* **WHAT TO DO**: Pictures stay out of the copy; set down each line of the listing below exactly.

* **DATA SEGMENT**:
########################################
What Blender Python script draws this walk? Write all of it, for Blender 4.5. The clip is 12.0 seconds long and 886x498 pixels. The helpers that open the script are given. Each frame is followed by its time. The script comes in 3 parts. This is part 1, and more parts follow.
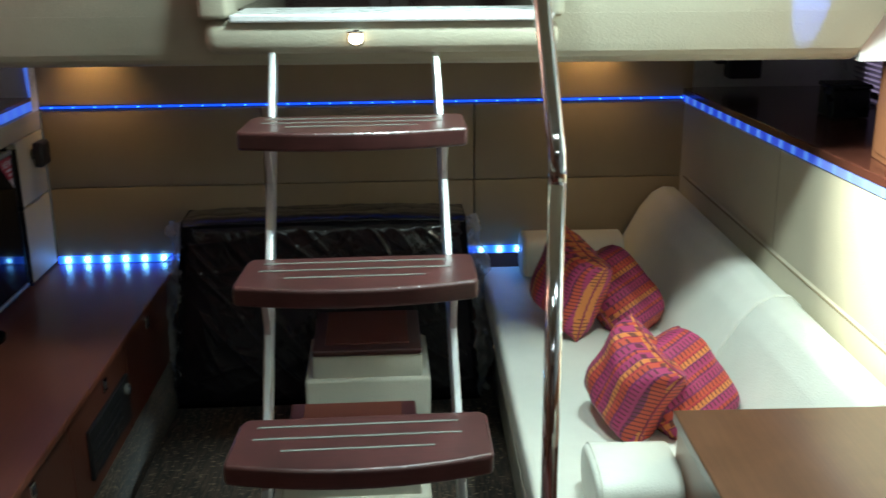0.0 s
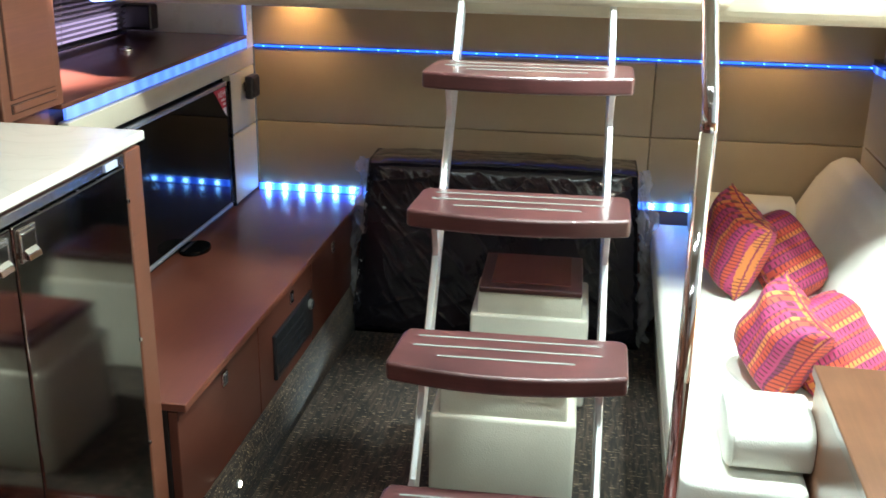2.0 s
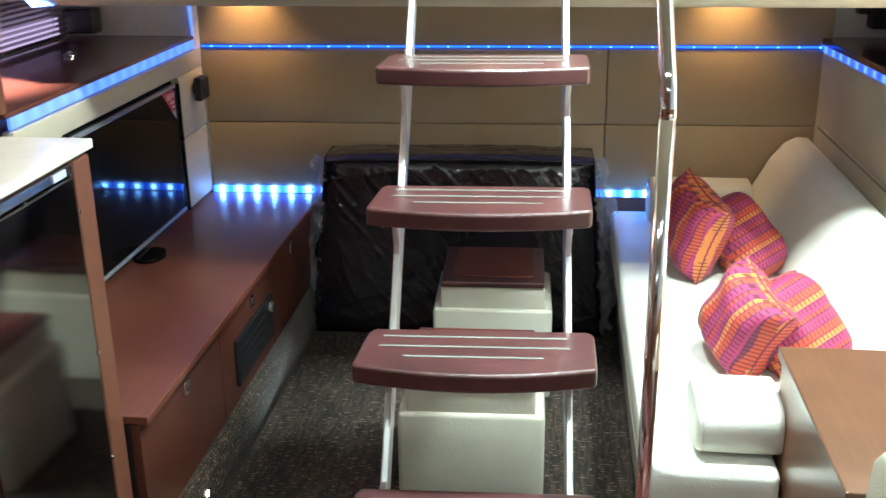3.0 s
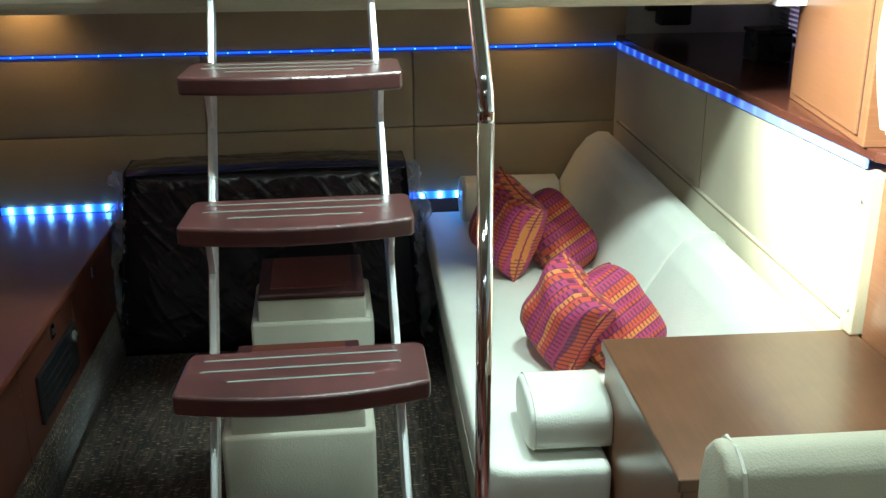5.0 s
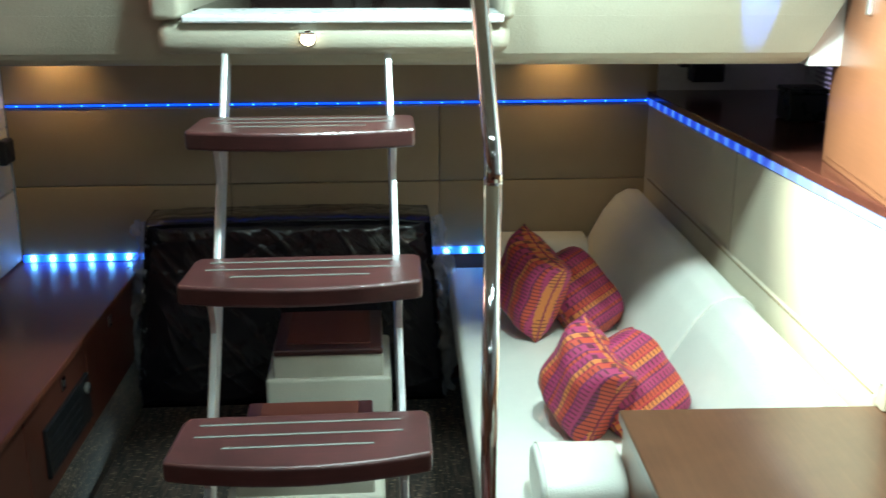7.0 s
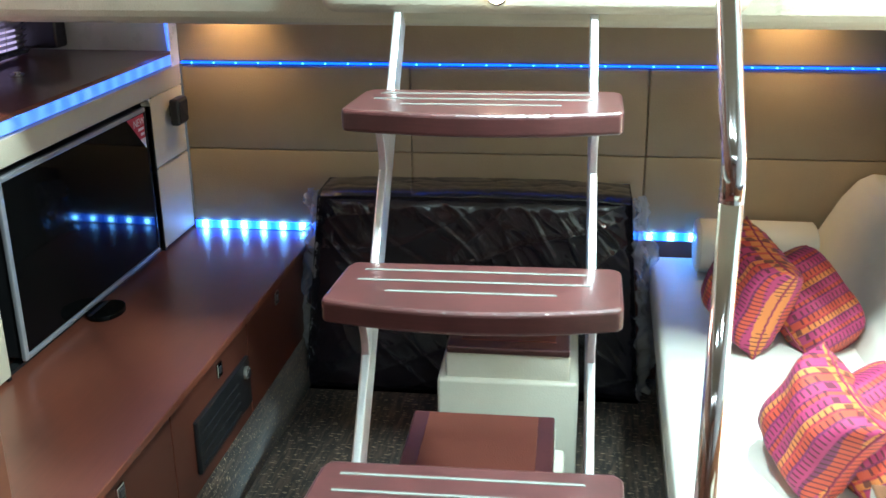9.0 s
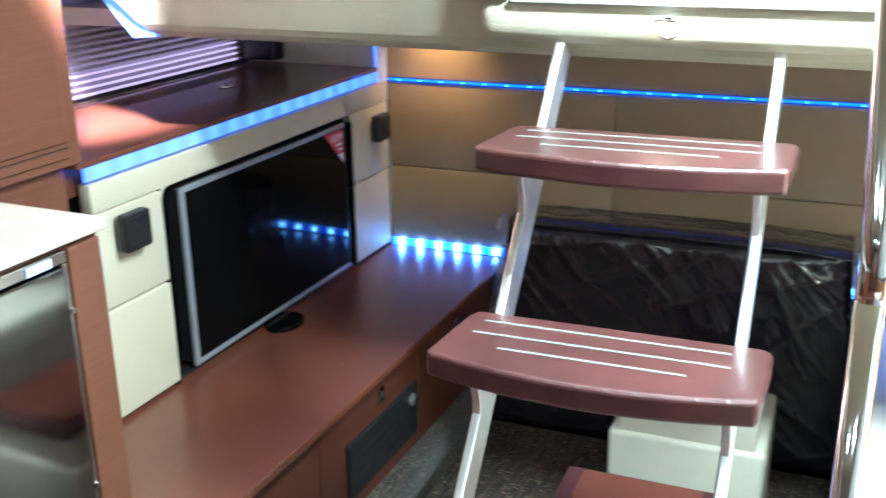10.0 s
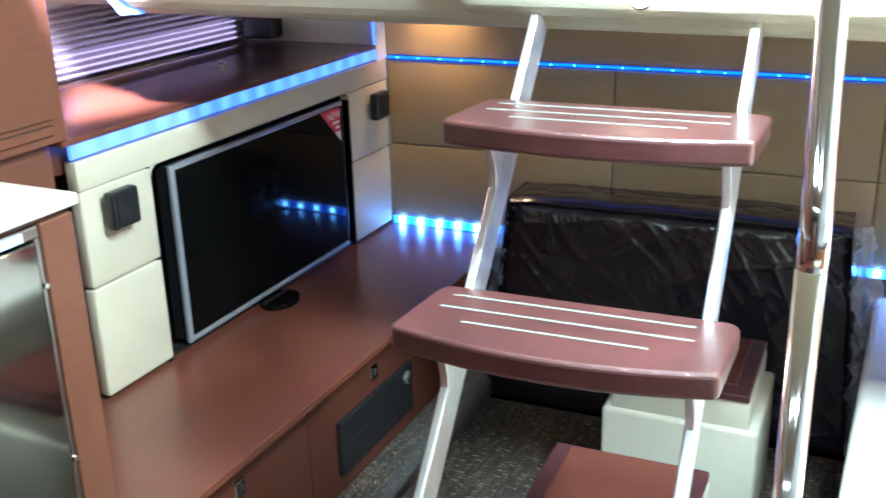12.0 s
########################################
* **RESULT BELOW**:
What Blender Python script draws this walk? Write all of it, for Blender 4.5. The clip is 12.0 seconds long and 886x498 pixels. The helpers that open the script are given. Each frame is followed by its time. The script comes in 3 parts. This is part 1, and more parts follow.
0.0 s
2.0 s
3.0 s
5.0 s
7.0 s
9.0 s
10.0 s
12.0 s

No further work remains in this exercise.